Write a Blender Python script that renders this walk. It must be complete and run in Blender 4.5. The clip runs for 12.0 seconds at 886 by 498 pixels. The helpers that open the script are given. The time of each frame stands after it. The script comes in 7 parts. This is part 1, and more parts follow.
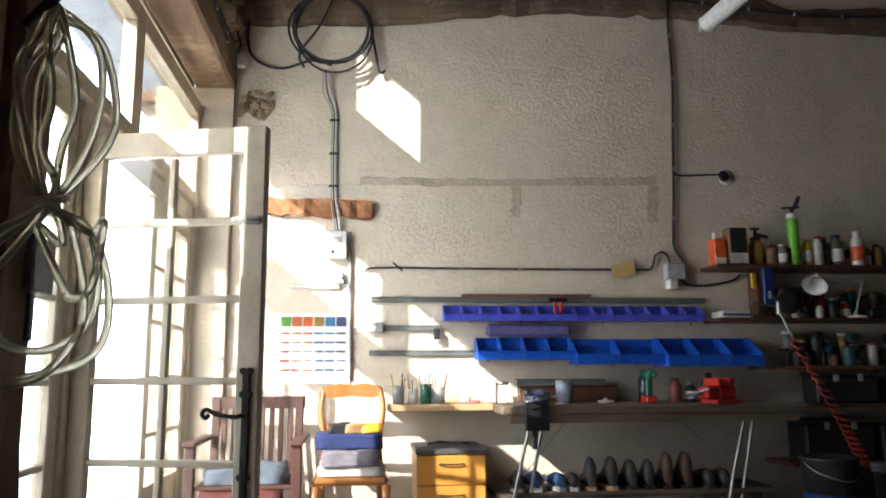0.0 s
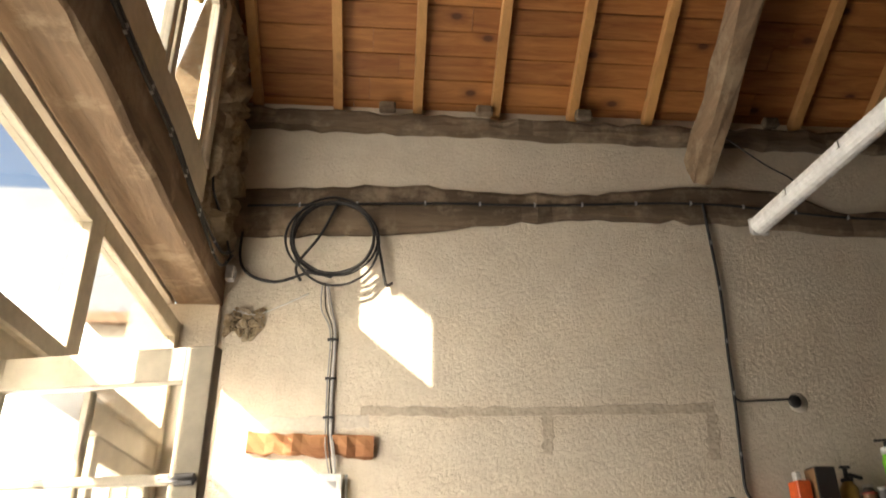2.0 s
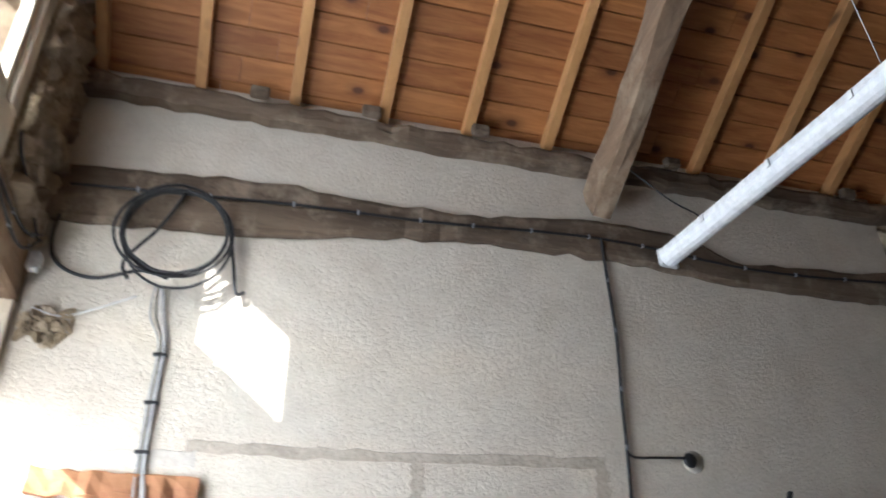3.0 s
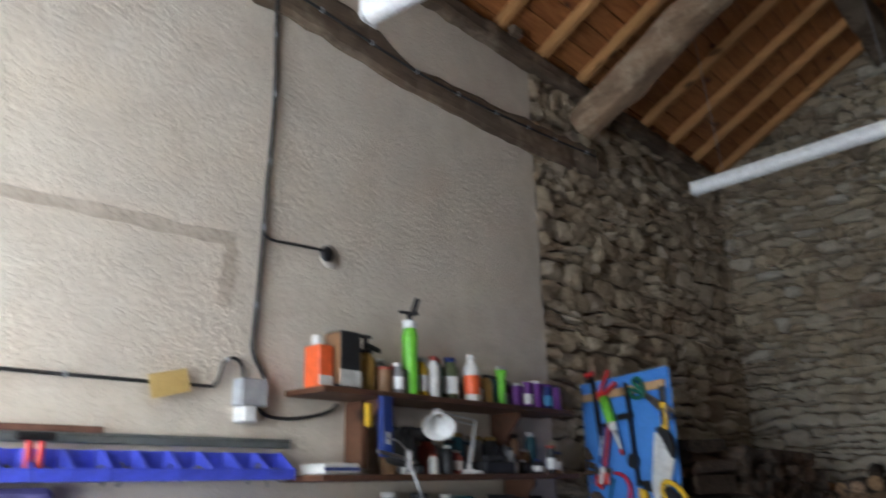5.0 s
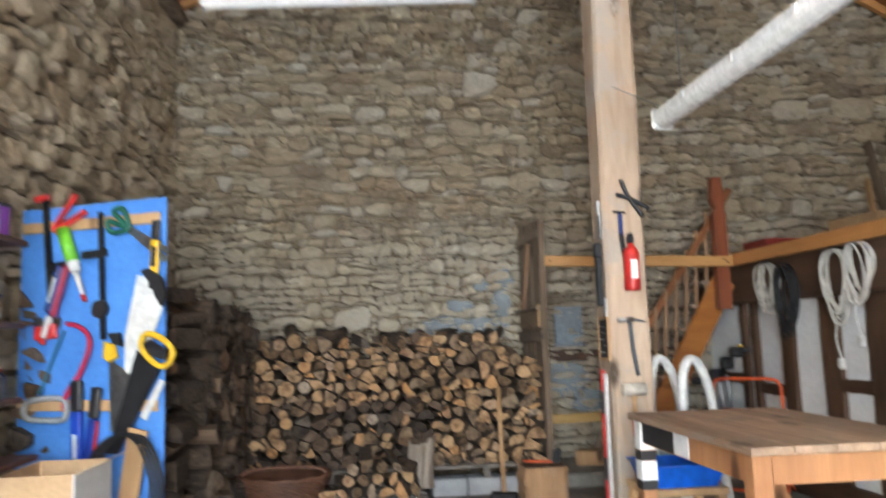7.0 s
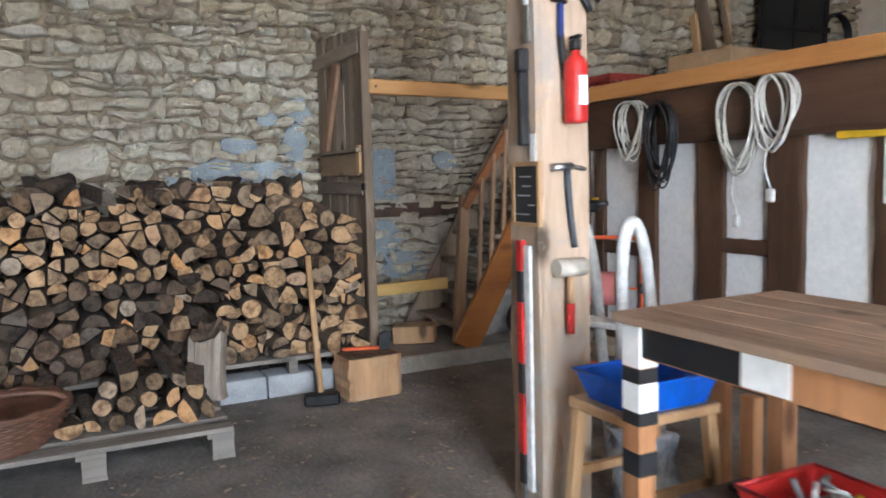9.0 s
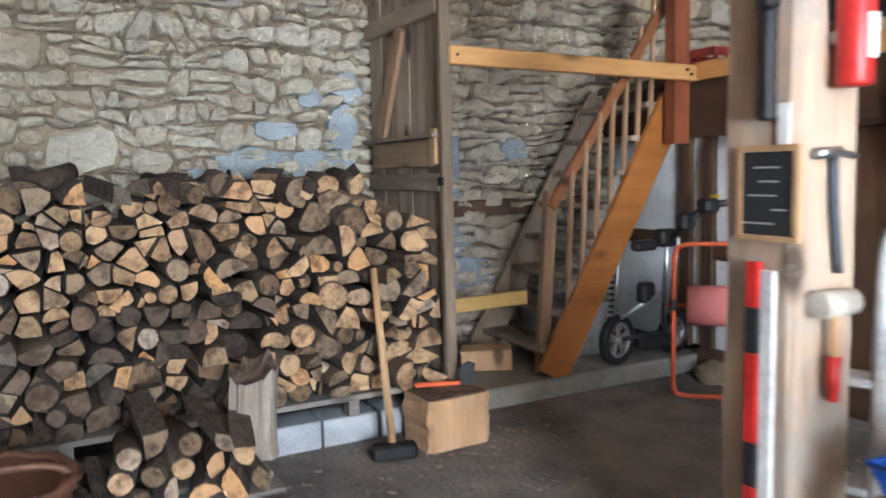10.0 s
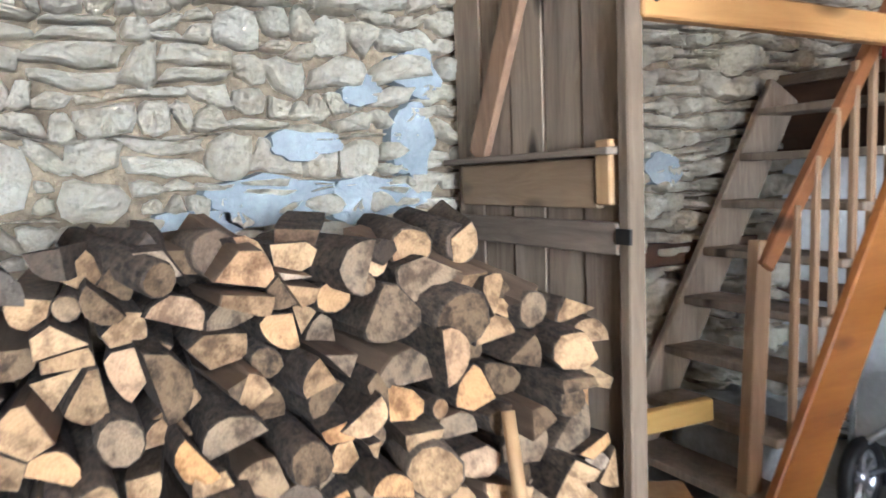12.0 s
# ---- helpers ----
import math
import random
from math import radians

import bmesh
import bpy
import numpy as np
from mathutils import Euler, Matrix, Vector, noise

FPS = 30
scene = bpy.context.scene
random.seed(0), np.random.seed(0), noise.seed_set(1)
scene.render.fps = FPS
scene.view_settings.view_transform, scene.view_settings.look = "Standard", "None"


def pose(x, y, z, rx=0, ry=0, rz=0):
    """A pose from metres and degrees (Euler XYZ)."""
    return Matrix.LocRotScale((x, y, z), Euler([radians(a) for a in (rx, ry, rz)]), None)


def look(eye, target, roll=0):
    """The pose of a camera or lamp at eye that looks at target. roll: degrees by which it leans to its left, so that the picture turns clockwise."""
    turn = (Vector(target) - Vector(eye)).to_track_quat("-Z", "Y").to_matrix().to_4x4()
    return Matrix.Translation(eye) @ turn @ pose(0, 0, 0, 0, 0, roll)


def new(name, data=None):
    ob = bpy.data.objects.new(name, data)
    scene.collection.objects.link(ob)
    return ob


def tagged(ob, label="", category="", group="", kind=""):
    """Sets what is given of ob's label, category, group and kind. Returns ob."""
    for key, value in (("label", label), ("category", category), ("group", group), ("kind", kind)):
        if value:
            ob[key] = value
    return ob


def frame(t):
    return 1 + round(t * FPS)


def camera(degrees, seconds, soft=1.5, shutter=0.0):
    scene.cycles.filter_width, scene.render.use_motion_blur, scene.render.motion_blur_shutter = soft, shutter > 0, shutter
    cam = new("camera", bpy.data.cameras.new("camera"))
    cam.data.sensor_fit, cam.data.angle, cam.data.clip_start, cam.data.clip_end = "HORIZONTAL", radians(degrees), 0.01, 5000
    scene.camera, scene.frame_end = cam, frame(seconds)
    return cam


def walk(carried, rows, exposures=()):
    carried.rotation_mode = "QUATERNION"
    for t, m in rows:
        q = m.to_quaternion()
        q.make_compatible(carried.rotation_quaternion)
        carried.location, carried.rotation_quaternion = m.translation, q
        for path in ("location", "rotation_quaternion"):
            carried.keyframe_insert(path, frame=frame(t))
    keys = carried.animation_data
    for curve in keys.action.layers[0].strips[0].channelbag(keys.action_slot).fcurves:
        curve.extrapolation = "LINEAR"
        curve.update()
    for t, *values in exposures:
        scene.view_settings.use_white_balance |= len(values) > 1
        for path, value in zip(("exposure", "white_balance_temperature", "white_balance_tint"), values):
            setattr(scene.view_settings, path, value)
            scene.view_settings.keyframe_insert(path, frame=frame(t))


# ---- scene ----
cam = camera(60.4, 12.0, soft=1.7, shutter=0.5)
PATH = [
    (0, (0.094, -0.037, 1.005), (0.307, 1.927, 1.319), -0.3),
    (0.5, (0.129, 0.148, 1.079), (0.305, 2.106, 1.446), -0.4),
    (1, (0.2, 0.337, 1.141), (0.365, 2.259, 1.667), -0.6),
    (1.5, (0.23, 0.469, 1.171), (0.373, 2.333, 1.88), -0.5),
    (2, (0.199, 0.675, 1.234), (0.347, 2.474, 2.095), -0.4),
    (2.5, (0.231, 1.018, 1.244), (0.492, 2.746, 2.217), -0.8),
    (2.7, (0.246, 1.181, 1.267), (0.596, 2.87, 2.279), -0.9),
    (4.3, (0.317, 1.984, 1.313), (1.347, 3.478, 2.155), -1.4),
    (4.5, (0.337, 2.061, 1.296), (1.48, 3.518, 2.051), -1.5),
    (5, (0.384, 2.248, 1.259), (1.823, 3.499, 1.863), -1.6),
    (5.5, (0.512, 2.459, 1.256), (2.214, 3.375, 1.772), -1.4),
    (6, (0.631, 2.725, 1.273), (2.52, 3.226, 1.694), -1.7),
    (6.5, (0.689, 2.985, 1.259), (2.658, 3.123, 1.579), -1.6),
    (7, (0.895, 3.201, 1.214), (2.872, 3.008, 1.446), -1.7),
    (7.5, (1.231, 3.347, 1.201), (3.165, 2.838, 1.23), -1.7),
    (7.7, (1.354, 3.385, 1.198), (3.262, 2.783, 1.213), -1.7),
    (9.3, (2.867, 3.449, 1.262), (4.647, 2.56, 1.061), -1.5),
    (9.5, (3.065, 3.447, 1.257), (4.845, 2.557, 1.059), -1.5),
    (10, (3.613, 3.496, 1.26), (5.388, 2.598, 1.055), -1.4),
    (10.5, (4.088, 3.451, 1.241), (5.865, 2.554, 1.049), -1.7),
    (11, (4.584, 3.35, 1.275), (6.361, 2.453, 1.08), -1.8),
    (11.5, (4.997, 3.235, 1.342), (6.775, 2.342, 1.143), -1.9),
    (12, (5.341, 3.136, 1.373), (7.12, 2.24, 1.19), -2.1),
]
EXPOSURE = [(0, 1.05, 6300, 10), (0.5, 0.9, 6500, 10), (1.0, 0.68, 6900, 11), (1.5, 0.95, 7400, 12), (2.0, 1.5, 7900, 13), (2.5, 2.0, 5800, 10), (4.3, 1.95, 5500, 10), (5.0, 2.25, 5800, 10), (5.5, 3.05, 6000, 10), (6.5, 3.6, 6350, 10), (7.5, 3.7, 6100, 10), (9.5, 4.12, 5750, 10), (10, 4.32, 5700, 10), (10.5, 4.53, 5550, 10), (12, 5.05, 5600, 10)]
walk(cam, [(t, look(eye, target, roll)) for t, eye, target, roll in PATH], EXPOSURE)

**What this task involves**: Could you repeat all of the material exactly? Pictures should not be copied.

**Complete output**:
Write a Blender Python script that renders this walk. It must be complete and run in Blender 4.5. The clip runs for 12.0 seconds at 886 by 498 pixels. The helpers that open the script are given. The time of each frame stands after it. The script comes in 7 parts. This is part 1, and more parts follow.
0.0 s
2.0 s
3.0 s
5.0 s
7.0 s
9.0 s
10.0 s
12.0 s
# ---- helpers ----
import math
import random
from math import radians

import bmesh
import bpy
import numpy as np
from mathutils import Euler, Matrix, Vector, noise

FPS = 30
scene = bpy.context.scene
random.seed(0), np.random.seed(0), noise.seed_set(1)
scene.render.fps = FPS
scene.view_settings.view_transform, scene.view_settings.look = "Standard", "None"


def pose(x, y, z, rx=0, ry=0, rz=0):
    """A pose from metres and degrees (Euler XYZ)."""
    return Matrix.LocRotScale((x, y, z), Euler([radians(a) for a in (rx, ry, rz)]), None)


def look(eye, target, roll=0):
    """The pose of a camera or lamp at eye that looks at target. roll: degrees by which it leans to its left, so that the picture turns clockwise."""
    turn = (Vector(target) - Vector(eye)).to_track_quat("-Z", "Y").to_matrix().to_4x4()
    return Matrix.Translation(eye) @ turn @ pose(0, 0, 0, 0, 0, roll)


def new(name, data=None):
    ob = bpy.data.objects.new(name, data)
    scene.collection.objects.link(ob)
    return ob


def tagged(ob, label="", category="", group="", kind=""):
    """Sets what is given of ob's label, category, group and kind. Returns ob."""
    for key, value in (("label", label), ("category", category), ("group", group), ("kind", kind)):
        if value:
            ob[key] = value
    return ob


def frame(t):
    return 1 + round(t * FPS)


def camera(degrees, seconds, soft=1.5, shutter=0.0):
    scene.cycles.filter_width, scene.render.use_motion_blur, scene.render.motion_blur_shutter = soft, shutter > 0, shutter
    cam = new("camera", bpy.data.cameras.new("camera"))
    cam.data.sensor_fit, cam.data.angle, cam.data.clip_start, cam.data.clip_end = "HORIZONTAL", radians(degrees), 0.01, 5000
    scene.camera, scene.frame_end = cam, frame(seconds)
    return cam


def walk(carried, rows, exposures=()):
    carried.rotation_mode = "QUATERNION"
    for t, m in rows:
        q = m.to_quaternion()
        q.make_compatible(carried.rotation_quaternion)
        carried.location, carried.rotation_quaternion = m.translation, q
        for path in ("location", "rotation_quaternion"):
            carried.keyframe_insert(path, frame=frame(t))
    keys = carried.animation_data
    for curve in keys.action.layers[0].strips[0].channelbag(keys.action_slot).fcurves:
        curve.extrapolation = "LINEAR"
        curve.update()
    for t, *values in exposures:
        scene.view_settings.use_white_balance |= len(values) > 1
        for path, value in zip(("exposure", "white_balance_temperature", "white_balance_tint"), values):
            setattr(scene.view_settings, path, value)
            scene.view_settings.keyframe_insert(path, frame=frame(t))


# ---- scene ----
cam = camera(60.4, 12.0, soft=1.7, shutter=0.5)
PATH = [
    (0, (0.094, -0.037, 1.005), (0.307, 1.927, 1.319), -0.3),
    (0.5, (0.129, 0.148, 1.079), (0.305, 2.106, 1.446), -0.4),
    (1, (0.2, 0.337, 1.141), (0.365, 2.259, 1.667), -0.6),
    (1.5, (0.23, 0.469, 1.171), (0.373, 2.333, 1.88), -0.5),
    (2, (0.199, 0.675, 1.234), (0.347, 2.474, 2.095), -0.4),
    (2.5, (0.231, 1.018, 1.244), (0.492, 2.746, 2.217), -0.8),
    (2.7, (0.246, 1.181, 1.267), (0.596, 2.87, 2.279), -0.9),
    (4.3, (0.317, 1.984, 1.313), (1.347, 3.478, 2.155), -1.4),
    (4.5, (0.337, 2.061, 1.296), (1.48, 3.518, 2.051), -1.5),
    (5, (0.384, 2.248, 1.259), (1.823, 3.499, 1.863), -1.6),
    (5.5, (0.512, 2.459, 1.256), (2.214, 3.375, 1.772), -1.4),
    (6, (0.631, 2.725, 1.273), (2.52, 3.226, 1.694), -1.7),
    (6.5, (0.689, 2.985, 1.259), (2.658, 3.123, 1.579), -1.6),
    (7, (0.895, 3.201, 1.214), (2.872, 3.008, 1.446), -1.7),
    (7.5, (1.231, 3.347, 1.201), (3.165, 2.838, 1.23), -1.7),
    (7.7, (1.354, 3.385, 1.198), (3.262, 2.783, 1.213), -1.7),
    (9.3, (2.867, 3.449, 1.262), (4.647, 2.56, 1.061), -1.5),
    (9.5, (3.065, 3.447, 1.257), (4.845, 2.557, 1.059), -1.5),
    (10, (3.613, 3.496, 1.26), (5.388, 2.598, 1.055), -1.4),
    (10.5, (4.088, 3.451, 1.241), (5.865, 2.554, 1.049), -1.7),
    (11, (4.584, 3.35, 1.275), (6.361, 2.453, 1.08), -1.8),
    (11.5, (4.997, 3.235, 1.342), (6.775, 2.342, 1.143), -1.9),
    (12, (5.341, 3.136, 1.373), (7.12, 2.24, 1.19), -2.1),
]
EXPOSURE = [(0, 1.05, 6300, 10), (0.5, 0.9, 6500, 10), (1.0, 0.68, 6900, 11), (1.5, 0.95, 7400, 12), (2.0, 1.5, 7900, 13), (2.5, 2.0, 5800, 10), (4.3, 1.95, 5500, 10), (5.0, 2.25, 5800, 10), (5.5, 3.05, 6000, 10), (6.5, 3.6, 6350, 10), (7.5, 3.7, 6100, 10), (9.5, 4.12, 5750, 10), (10, 4.32, 5700, 10), (10.5, 4.53, 5550, 10), (12, 5.05, 5600, 10)]
walk(cam, [(t, look(eye, target, roll)) for t, eye, target, roll in PATH], EXPOSURE)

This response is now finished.